We have emerged from two major global conferences this year intended to address our dire state of affairs on biodiversity, climate, and planetary health. The United Nations Biodiversity Conference (CoP16) was held in Colombia with some promise. CoP16 delegates heard a clarion call from a coalition of actors to change the relationship between humans and nature.
Make Peace with Nature: A Call for Life is a powerful declaration calling for sustainability to be accompanied by social and environmental justice, inclusive and informed environmental governance, and laws and public policies that are at peace with nature. Government delegates to CoP16 achieved an unprecedented outcome that includes Indigenous Peoples in a permanent body for decision making on traditional knowledge, while responding to calls for greater linkages between biodiversity, climate and health.

Artisanal fishers cross an estuary in the Sipacate-Naranjo conservation area, Guatemala. Photo credit: Sergio Izquierdo ©WCS.
On the other hand, the United Nations Conference on Climate Change (CoP29) in Azerbaijan was a failure in many ways. The outcomes failed to recognize the link between the biodiversity, climate and health agendas. Over 1700 fossil fuel lobbyists were granted access to the conference and no specific progress was made on how to curb the fossil fuel emissions that have a disproportionate impact on our climate and those who contribute least to the carbon footprint. The target of $300 billion in finance to developing countries for climate action is drastically inadequate.

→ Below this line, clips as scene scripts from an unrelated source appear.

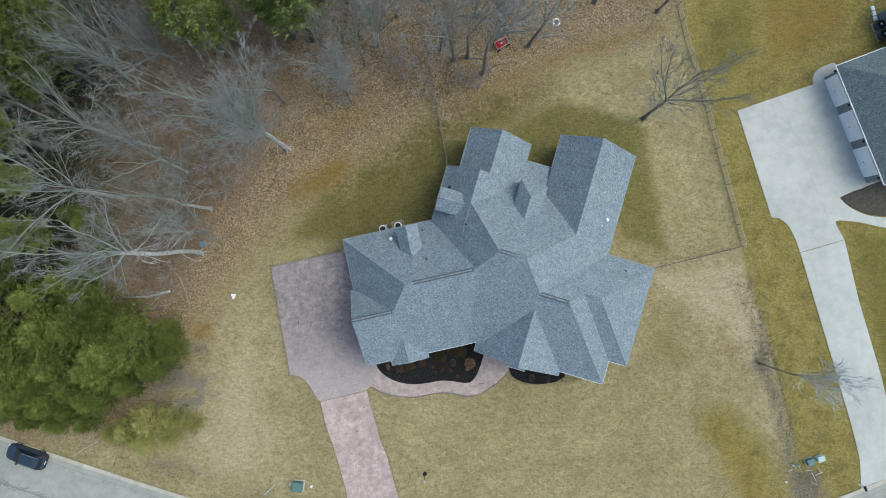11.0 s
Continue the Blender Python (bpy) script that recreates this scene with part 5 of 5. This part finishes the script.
def cart(x, y, rz):
    ob = thing("garden_trailer", "red garden trailer with pale rim and black wheels", "trailer", x, y, 0, rz)
    bm = bmesh.new()
    lo = [bm.verts.new(p) for p in ((-0.85, -0.5, 0.62), (0.85, -0.5, 0.62), (0.85, 0.5, 0.62), (-0.85, 0.5, 0.62))]
    hi = [bm.verts.new(p) for p in ((-0.95, -0.58, 0.8), (0.95, -0.58, 0.8), (0.95, 0.58, 0.8), (-0.95, 0.58, 0.8))]
    bm.faces.new(lo)
    for k in range(4):
        bm.faces.new((lo[k], lo[(k + 1) % 4], hi[(k + 1) % 4], hi[k]))
    bmesh.ops.recalc_face_normals(bm, faces=bm.faces[:])
    bmesh.ops.solidify(bm, geom=bm.faces[:], thickness=0.03)
    part("tub", bm, M_RED, ob, "red tub")
    for p, q in (((-1.0, -0.6), (1.0, -0.6)), ((1.0, -0.6), (1.0, 0.6)), ((1.0, 0.6), (-1.0, 0.6)), ((-1.0, 0.6), (-1.0, -0.6))):
        part("rim", beam(bmesh.new(), (*p, 0.84), (*q, 0.84), 0.06, 0.05), M_TRIM, ob, "pale rim")
    part("load", boxed(-0.25, 0.1, -0.08, 0.12, 0.63, 0.78, 0.05), M_TRIM, ob, "pale parcel in the tub")
    for px, py in ((0.85, 0.72), (0.85, -0.72), (-0.85, 0.72), (-0.85, -0.72)):
        wheel = part("wheel", tube(bmesh.new(), ((px, py - 0.09, 0.26), (px, py + 0.09, 0.26)), (0.26, 0.26), 16), M_RUBBER, ob, "black tyre")
        part("hub", tube(bmesh.new(), ((px, py - 0.1, 0.26), (px, py + 0.1, 0.26)), (0.1, 0.1), 10), M_STEEL, wheel)
    part("axle", tube(bmesh.new(), ((0.85, -0.7, 0.26), (0.85, 0.7, 0.26)), (0.03, 0.03), 6), M_BLACK, ob)
    part("axle", tube(bmesh.new(), ((-0.85, -0.7, 0.26), (-0.85, 0.7, 0.26)), (0.03, 0.03), 6), M_BLACK, ob)
    part("chassis", boxed(-0.95, 0.95, -0.3, 0.3, 0.28, 0.60), M_BLACK, ob)
    part("drawbar", beam(bmesh.new(), (0.9, 0, 0.4), (1.6, 0.15, 0.3), 0.06, 0.06), M_BLACK, ob)
    return ob


cart(5.0, 27.9, 33).scale = (0.78, 0.72, 0.8)
pit = thing("fire_pit", "round white fire pit ring on fallen leaves", "fire pit", 11.5, 30.8)
pit.scale = (0.72, 0.72, 0.8)
part("ring", ring(bmesh.new(), 0, 0, 0.14, 0.52, 0.11, 24, 8), M_WHITE, pit, "white ring", True)
part("ash_bed", tube(bmesh.new(), ((0, 0, 0.0), (0, 0, 0.07)), (0.45, 0.45), 20), M_BARK_MID, pit)
for px, py in ((-0.45, -0.55), (0.42, -0.55)):
    part("foot", tube(bmesh.new(), ((px, py, 0.0), (px, py, 0.12)), (0.12, 0.1), 8), M_WHITE, pit)

for k, (x, y) in enumerate(((48.0, 36.6), (48.3, 35.9), (48.55, 35.2), (48.8, 34.5), (49.1, 33.4), (49.25, 32.8), (49.4, 32.2))):
    pale = k not in (2, 3)
    tagged(part("edging_block", boxed(-0.26, 0.26, -0.22, 0.22, -0.05, 0.18, 0.04), M_WHITE if pale else M_STONE), "white edging block beside the neighbouring house" if pale else "tan edging block beside the neighbouring house", "edging block", "edging blocks").matrix_world = pose(x, y, 0, 0, 0, -72)

log([(46.0, 38.6, 0.12), (46.9, 38.0, 0.12), (47.7, 37.2, 0.12)], 0.16, M_WOOD, "brown landscape timber beside the edging blocks", "landscape_timber")

panel = thing("leaning_board", "pale blue-white board lying on the neighbour's lawn", "board", 57.6, -11.3, 0, 50)
part("board", boxed(-1.3, 1.3, -0.45, 0.45, 0.05, 0.35, 0.04), M_DOOR, panel)
part("end_cap", boxed(-2.2, -1.55, -0.22, 0.22, 0.0, 0.2, 0.04), M_STONE, panel)
part("stand", boxed(-1.2, 1.2, -0.3, 0.3, 0.0, 0.06), M_STEEL, panel)


# ---- the parked car ----
def car(x, y, rz):
    ob = thing("parked_car", "dark blue hatchback car with roof rails, parked by the kerb", "car", x, y, 0.02, rz)

    def loft(stations, name, material, label="", smooth_=True):
        """stations: x, half width below, half width above, z below, z above."""
        bm = bmesh.new()
        rows = []
        for sx, w0, w1, z0, z1 in stations:
            zm = z0 + 0.62 * (z1 - z0)
            prof = [(-w0 * 0.94, z0), (-w0, zm), (-w1, z1 - 0.03), (-w1 * 0.9, z1), (w1 * 0.9, z1), (w1, z1 - 0.03), (w0, zm), (w0 * 0.94, z0)]
            rows.append([bm.verts.new((sx, py, pz)) for py, pz in prof])
        for a, b in zip(rows, rows[1:]):
            for k in range(8):
                bm.faces.new((a[k], a[(k + 1) % 8], b[(k + 1) % 8], b[k]))
        bm.faces.new(rows[0])
        bm.faces.new(rows[-1])
        return part(name, bm, material, ob, label)

    body = loft([(-2.28, 0.62, 0.58, 0.42, 0.74), (-2.15, 0.80, 0.74, 0.30, 0.86), (-1.55, 0.92, 0.80, 0.24, 0.97), (-0.95, 0.93, 0.84, 0.22, 1.02), (0.2, 0.93, 0.86, 0.22, 1.03),
                 (1.4, 0.93, 0.86, 0.24, 1.05), (2.05, 0.89, 0.82, 0.30, 1.06), (2.27, 0.80, 0.76, 0.40, 0.98)], "body", M_CAR)
    loft([(-1.15, 0.80, 0.74, 0.98, 1.03), (-0.35, 0.82, 0.66, 1.0, 1.52), (0.3, 0.82, 0.67, 1.0, 1.57), (1.3, 0.82, 0.66, 1.02, 1.54), (1.85, 0.80, 0.62, 1.03, 1.42), (2.12, 0.78, 0.72, 1.02, 1.08)], "glasshouse", M_GLASS, "dark tinted windows")
    loft([(-0.32, 0.60, 0.60, 1.50, 1.545), (0.3, 0.63, 0.63, 1.55, 1.60), (1.3, 0.62, 0.62, 1.52, 1.57), (1.85, 0.58, 0.58, 1.42, 1.46)], "roof", M_CAR)
    for side in (-1, 1):
        part("roof_rail", tube(bmesh.new(), [(-0.15, side * 0.58, 1.60), (0.0, side * 0.58, 1.66), (1.45, side * 0.58, 1.64), (1.6, side * 0.58, 1.54)], (0.02,) * 4, 6), M_STEEL, ob, "silver roof rail")
        part("mirror", boxed(-0.75, -0.55, side * 1.0 - 0.1, side * 1.0 + 0.1, 0.98, 1.12, 0.03), M_CAR, ob)
        part("headlight", boxed(-2.22, -1.95, side * 0.62 - 0.14, side * 0.62 + 0.14, 0.72, 0.86, 0.03), M_WHITE, ob, "clear headlight")
        part("tail_light", boxed(2.12, 2.26, side * 0.72 - 0.12, side * 0.72 + 0.12, 0.85, 1.05, 0.03), M_LAMP, ob, "red tail light")
        for px in (-1.4, 1.38):
            wheel = part("wheel", tube(bmesh.new(), [(px, side * (0.86 + t), 0.33) for t in (-0.12, -0.08, 0.08, 0.10)], (0.28, 0.33, 0.33, 0.29), 20), M_RUBBER, ob, "black tyre")
            part("rim", tube(bmesh.new(), ((px, side * 0.9, 0.33), (px, side * 0.97, 0.33)), (0.21, 0.19), 14), M_STEEL, wheel, "silver rim")
    part("bumper", boxed(2.18, 2.34, -0.72, 0.72, 0.36, 0.56, 0.05), M_BLACK, ob)
    part("number_plate", boxed(2.28, 2.31, -0.2, 0.2, 0.66, 0.78), M_WHITE, ob)
    return ob


car(-48.35, -21.5, -17)

# ---- ridge shingles ----
CAPS = cap_mesh(0.72, M_CAP)
for owner, p, q, vent in RIDGES:
    d = q - p
    n = int(d.length / 0.25)
    e = d.normalized()
    side = Vector((0, 0, 1)).cross(e).normalized()
    frame_ = Matrix((e, side, e.cross(side))).transposed().to_4x4()
    lift = 0.05 if vent else 0.03
    if vent:
        part("ridge_vent", beam(bmesh.new(), p + Vector((0, 0, 0.02)), q + Vector((0, 0, 0.02)), 0.415, 0.13), M_VENT, owner, "dark ridge vent")
    for k in range(n):
        frame_.translation = p + e * (k * 0.25) + Vector((0, 0, lift))
        ob = link("ridge_cap", CAPS, owner)
        ob.matrix_world = frame_
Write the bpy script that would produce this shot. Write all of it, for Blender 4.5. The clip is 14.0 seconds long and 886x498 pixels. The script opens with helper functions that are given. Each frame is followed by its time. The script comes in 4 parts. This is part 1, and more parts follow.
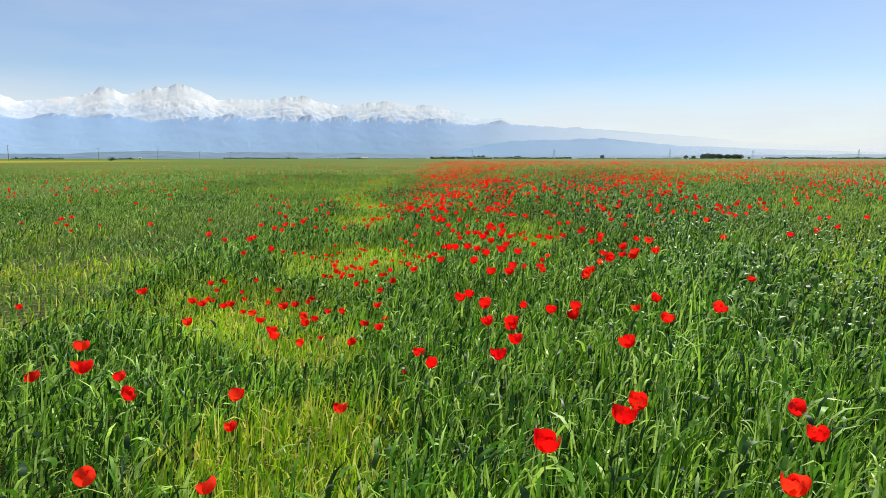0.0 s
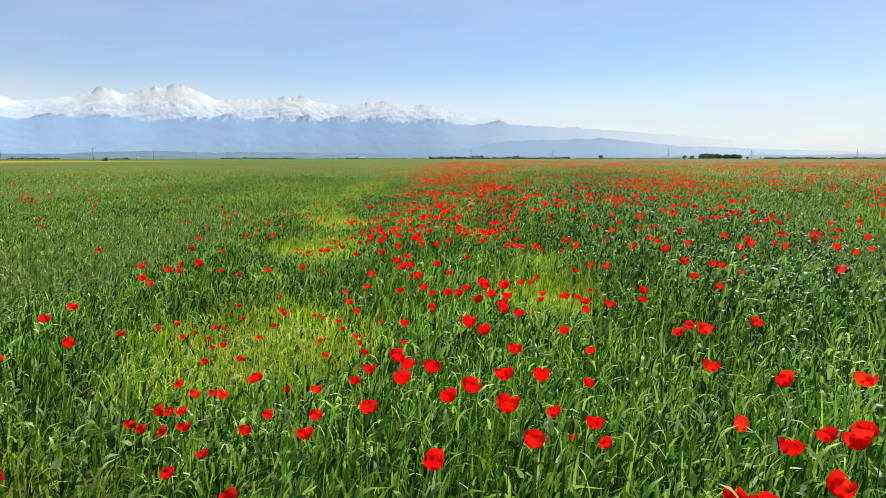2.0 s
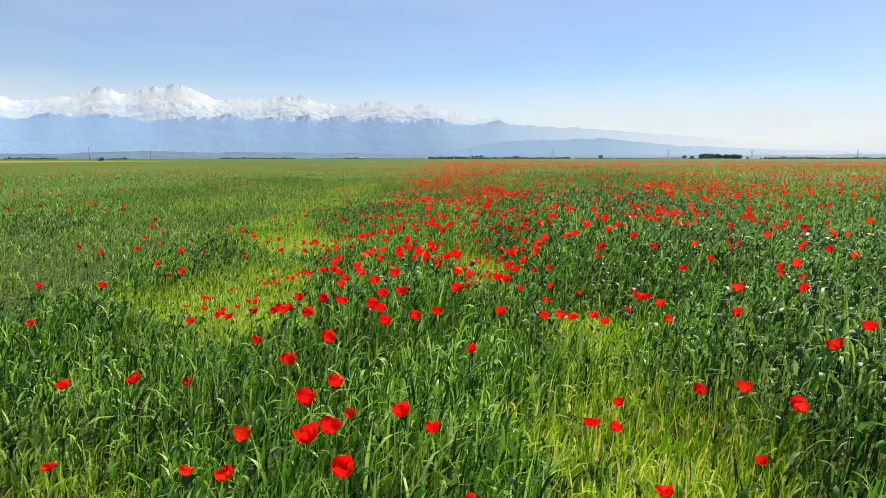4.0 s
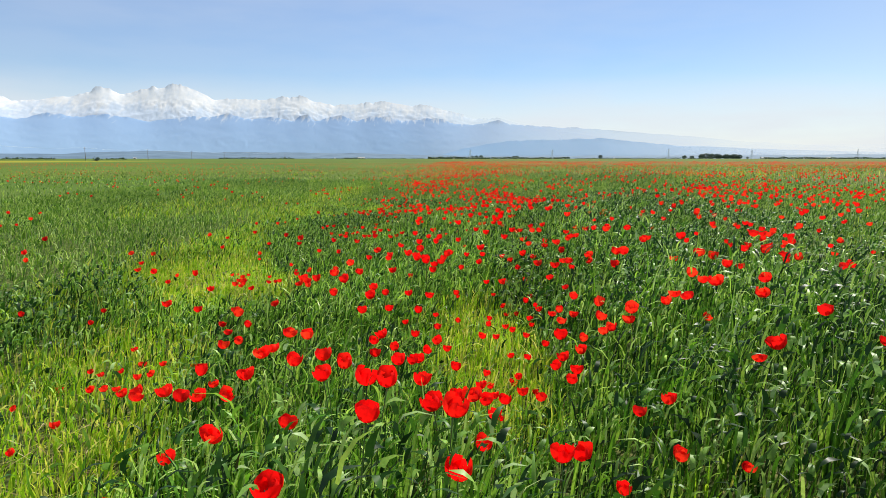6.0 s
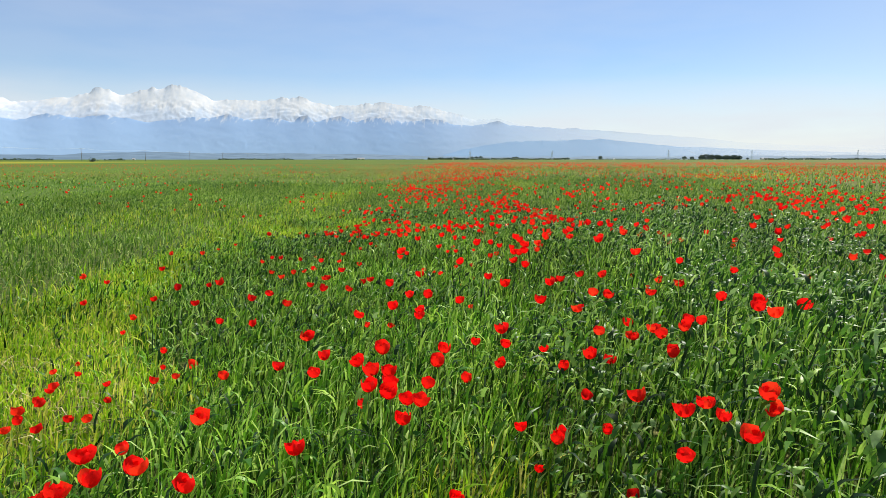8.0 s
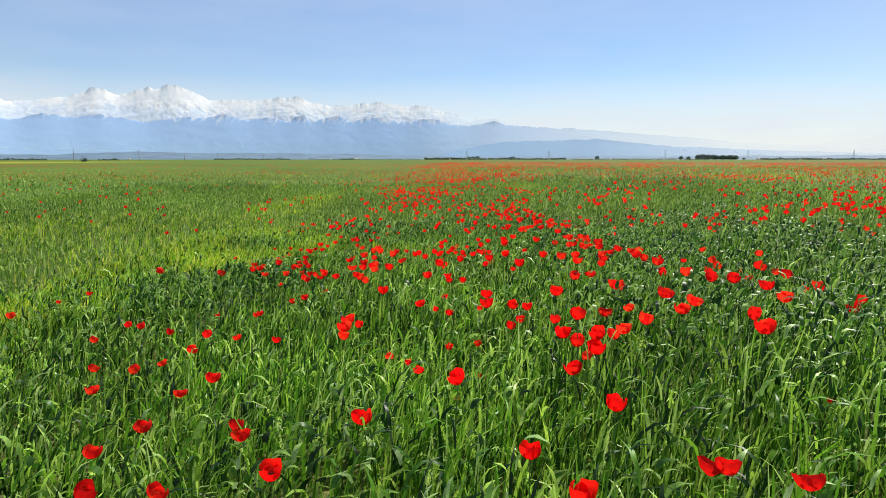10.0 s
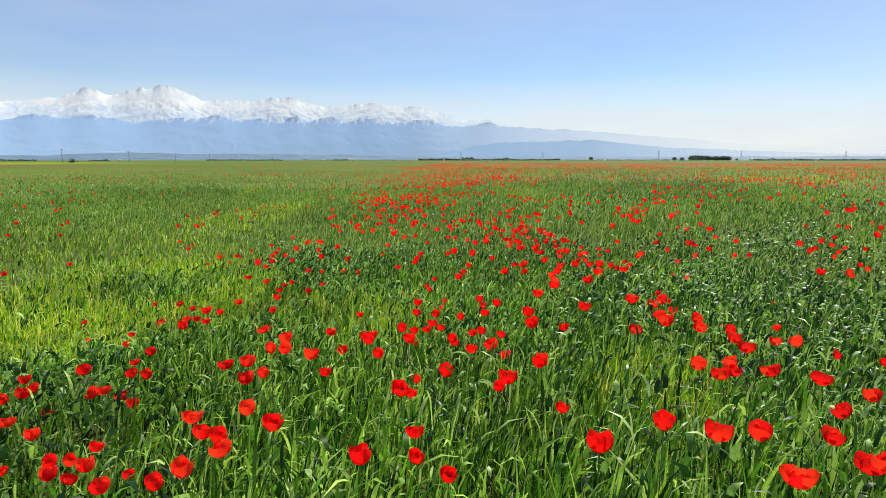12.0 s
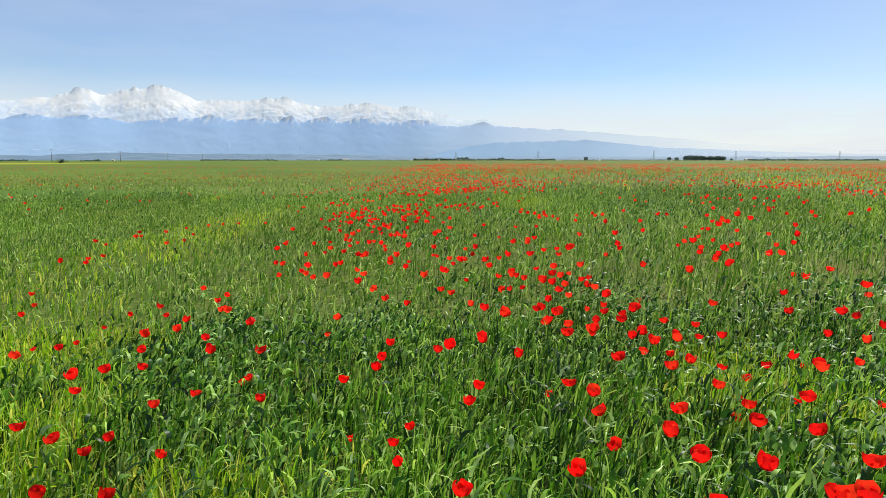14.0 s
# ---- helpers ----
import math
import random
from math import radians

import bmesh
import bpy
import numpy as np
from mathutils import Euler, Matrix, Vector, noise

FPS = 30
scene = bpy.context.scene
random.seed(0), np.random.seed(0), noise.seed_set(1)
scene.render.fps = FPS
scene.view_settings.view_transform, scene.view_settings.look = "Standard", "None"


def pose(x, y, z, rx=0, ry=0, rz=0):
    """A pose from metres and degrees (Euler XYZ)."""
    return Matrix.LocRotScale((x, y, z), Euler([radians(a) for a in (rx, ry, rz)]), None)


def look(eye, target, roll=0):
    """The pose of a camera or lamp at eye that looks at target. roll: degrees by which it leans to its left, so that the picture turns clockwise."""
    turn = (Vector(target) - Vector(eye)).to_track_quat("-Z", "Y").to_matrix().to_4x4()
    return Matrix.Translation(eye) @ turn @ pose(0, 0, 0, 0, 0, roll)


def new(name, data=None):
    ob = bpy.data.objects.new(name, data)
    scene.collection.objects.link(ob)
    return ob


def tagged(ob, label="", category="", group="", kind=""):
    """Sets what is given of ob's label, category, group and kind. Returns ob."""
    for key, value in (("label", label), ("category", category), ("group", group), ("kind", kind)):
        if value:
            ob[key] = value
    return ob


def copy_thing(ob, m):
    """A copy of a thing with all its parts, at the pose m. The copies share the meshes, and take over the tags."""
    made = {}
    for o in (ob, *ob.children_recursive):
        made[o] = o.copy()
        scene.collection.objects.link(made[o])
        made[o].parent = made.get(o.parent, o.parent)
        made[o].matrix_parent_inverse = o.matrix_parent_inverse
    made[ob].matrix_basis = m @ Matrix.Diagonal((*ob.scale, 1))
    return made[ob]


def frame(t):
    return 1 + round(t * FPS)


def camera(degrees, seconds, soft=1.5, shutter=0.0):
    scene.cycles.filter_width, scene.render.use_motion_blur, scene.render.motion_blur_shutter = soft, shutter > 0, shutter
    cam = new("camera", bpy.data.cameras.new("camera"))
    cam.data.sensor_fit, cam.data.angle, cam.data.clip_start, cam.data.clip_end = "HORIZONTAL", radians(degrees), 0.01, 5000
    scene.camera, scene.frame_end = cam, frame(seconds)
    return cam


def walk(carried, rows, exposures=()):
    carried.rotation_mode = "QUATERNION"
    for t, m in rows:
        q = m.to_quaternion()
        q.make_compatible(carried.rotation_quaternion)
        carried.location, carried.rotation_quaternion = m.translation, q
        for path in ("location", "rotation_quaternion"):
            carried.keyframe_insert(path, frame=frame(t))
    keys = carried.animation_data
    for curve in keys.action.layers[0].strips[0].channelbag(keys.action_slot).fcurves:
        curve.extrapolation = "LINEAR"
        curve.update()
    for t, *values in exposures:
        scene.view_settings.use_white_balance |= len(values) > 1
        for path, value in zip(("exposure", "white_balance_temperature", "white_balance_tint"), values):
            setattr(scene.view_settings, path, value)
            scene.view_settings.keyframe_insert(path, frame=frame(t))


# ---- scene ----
cam = camera(73.0, 14.0, soft=0.8)
PATH = [
    (0.0, pose(-0.002, -0.005, 1.447, 81.39, 0, 0.00)),
    (0.5, pose(0.072, 0.776, 1.467, 81.39, 0, -0.02)),
    (1.0, pose(0.153, 1.632, 1.486, 81.39, 0, -0.07)),
    (1.5, pose(0.222, 2.417, 1.499, 81.39, 0, -0.12)),
    (2.0, pose(0.286, 3.269, 1.528, 81.39, 0, -0.14)),
    (2.5, pose(0.313, 4.063, 1.541, 81.39, 0, -0.14)),
    (3.0, pose(0.337, 4.936, 1.542, 81.39, 0, -0.14)),
    (3.5, pose(0.366, 5.797, 1.538, 81.39, 0, -0.15)),
    (4.0, pose(0.399, 6.658, 1.505, 81.39, 0, -0.17)),
    (4.5, pose(0.433, 7.510, 1.469, 81.39, 0, -0.18)),
    (5.0, pose(0.461, 8.335, 1.440, 81.39, 0, -0.19)),
    (5.5, pose(0.478, 9.118, 1.443, 81.39, 0, -0.21)),
    (6.0, pose(0.483, 9.900, 1.462, 81.39, 0, -0.21)),
    (6.5, pose(0.492, 10.636, 1.481, 81.41, 0, -0.21)),
    (7.0, pose(0.510, 11.449, 1.474, 81.45, 0, -0.22)),
    (7.5, pose(0.539, 12.206, 1.472, 81.47, 0, -0.23)),
    (8.0, pose(0.561, 13.024, 1.481, 81.47, 0, -0.24)),
    (8.5, pose(0.578, 13.802, 1.474, 81.47, 0, -0.32)),
    (9.0, pose(0.601, 14.586, 1.462, 81.47, 0, -0.40)),
    (9.5, pose(0.631, 15.367, 1.449, 81.47, 0, -0.48)),
    (10.0, pose(0.664, 16.138, 1.436, 81.47, 0, -0.55)),
    (10.5, pose(0.699, 16.890, 1.428, 81.48, 0, -0.63)),
    (11.0, pose(0.755, 17.699, 1.426, 81.53, 0, -0.78)),
    (11.5, pose(0.788, 18.437, 1.444, 81.55, 0, -0.95)),
    (12.0, pose(0.825, 19.268, 1.452, 81.55, 0, -1.11)),
    (12.5, pose(0.866, 20.056, 1.465, 81.55, 0, -1.23)),
    (13.0, pose(0.884, 20.924, 1.486, 81.55, 0, -1.35)),
    (13.5, pose(0.920, 21.694, 1.498, 81.55, 0, -1.46)),
    (14.0, pose(0.939, 22.360, 1.545, 81.55, 0, -1.57)),
]
walk(cam, PATH)

# ---- light ----
SUN_AZ, SUN_EL = 38.0, 48.0          # degrees clockwise from straight ahead, and up
scene.view_settings.exposure = 0.42
world = bpy.data.worlds.new("sky")
scene.world = world
world.use_nodes = True
wn = world.node_tree
wn.nodes.clear()
sky = wn.nodes.new("ShaderNodeTexSky")
sky.sky_type = "NISHITA"
sky.sun_disc = False
sky.sun_elevation = radians(SUN_EL)
sky.sun_rotation = radians(SUN_AZ)
sky.air_density, sky.dust_density, sky.ozone_density, sky.altitude = 1.0, 0.2, 2.0, 700

# thin cloud and mist low over the mountains, all round the horizon
wpos = wn.nodes.new("ShaderNodeTexCoord")
wsep = wn.nodes.new("ShaderNodeSeparateXYZ")
wn.links.new(wpos.outputs["Generated"], wsep.inputs[0])
wmap = wn.nodes.new("ShaderNodeMapping")
wmap.inputs["Scale"].default_value = (5.0, 5.0, 22.0)
wn.links.new(wpos.outputs["Generated"], wmap.inputs["Vector"])
wnoise = wn.nodes.new("ShaderNodeTexNoise")
wnoise.inputs["Scale"].default_value, wnoise.inputs["Detail"].default_value = 1.4, 6.0
wn.links.new(wmap.outputs[0], wnoise.inputs["Vector"])
wband = wn.nodes.new("ShaderNodeValToRGB")
for el, (p, v) in zip([wband.color_ramp.elements[0], wband.color_ramp.elements[1]] + [wband.color_ramp.elements.new(0.5) for _ in range(2)],
                      ((0.0, 0.90), (0.30, 0.04), (0.06, 0.86), (0.13, 0.36))):
    el.position, el.color = p, (v, v, v, 1)
wn.links.new(wsep.outputs["Z"], wband.inputs[0])
wpuff = wn.nodes.new("ShaderNodeMapRange")
wpuff.inputs["From Min"].default_value, wpuff.inputs["From Max"].default_value = 0.36, 0.62
wpuff.inputs["To Min"].default_value, wpuff.inputs["To Max"].default_value = 0.86, 1.0
wn.links.new(wnoise.outputs[0], wpuff.inputs[0])
wmul = wn.nodes.new("ShaderNodeMath")
wmul.operation = "MULTIPLY"
wn.links.new(wband.outputs[0], wmul.inputs[0])
wn.links.new(wpuff.outputs[0], wmul.inputs[1])
wmix = wn.nodes.new("ShaderNodeMix")
wmix.data_type = "RGBA"
wmix.inputs[7].default_value = (6.15, 6.45, 6.95, 1)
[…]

These mixed outcomes from the two UN conferences signal the importance of the first key shift that we need with significant urgency—to build greater alignment between Indigenous Peoples, Afro-descendant Peoples, local communities, funders, academics, and conservation organizations.
The alignment would push for a recalibration of how we relate to nature and the solutions we propose or governments adopt. But we cannot move forward without trust and a shared vision grounded in human rights that encapsulates Indigenous Peoples’ right to self-determination. This trust-based alignment requires us to actively embrace a human right to culture that leads to incorporation of different knowledge systems in the design and administration of conservation and nature governance.
Alignment on agendas can be further challenged when the lands and livelihoods of Indigenous Peoples, Afro-descendant Peoples, and local communities are under threat from outside actors. Securing the right to land—including territorial access, control, and ownership over natural resources—is both a building block of trust and a climate solution. Present and future Indigenous protected and conserved areas of high ecological integrity can safeguard against the interdependent crises we face.

Sheep and goat herder with her livestock guardian dog on the outskirts of the Laguna Blanca National Park, Neuquén, Argentina. Photo credit: ©Gregorio Ibañez.
The second key shift is for us to come together on key financing initiatives that are collaborative, coordinated, and cut beyond narrow interests with an understanding that financing is not a zero-sum game but one of shared prosperity.
There are different ways to generate finance to address inequalities and inequities. However, top-down solutions from governments combined with short-term interests frequently impinge upon the direction or allocation of resources. Advocates of multilateral financing reform have recommended cultural solutions that are practical and send a signal to other sectors of finance as well. The human right to participation in decision-making can counter the top-down approach and transform inequities.
The third major shift is to understand that human rights can be nature-positive solutions. When we spend seven years in an extensive free, prior, and informed consent process involving 9,000 Indigenous Peoples from more than 100 communities in Papua New Guinea to create two Marine Protected Areas, it is a win-win for all—Indigenous Peoples, national government, conservationists, private actors, and nature. But such solutions are not commonplace and are often a struggle to scale up, especially in the area of land rights.
We absolutely can and should do more by helping more governments and corporations shift their thinking such that human rights are deeply embedded in nature positive solutions to secure our future. It must be with an urgency that discards self-interested short-term goals and moves towards long-term shared prosperity.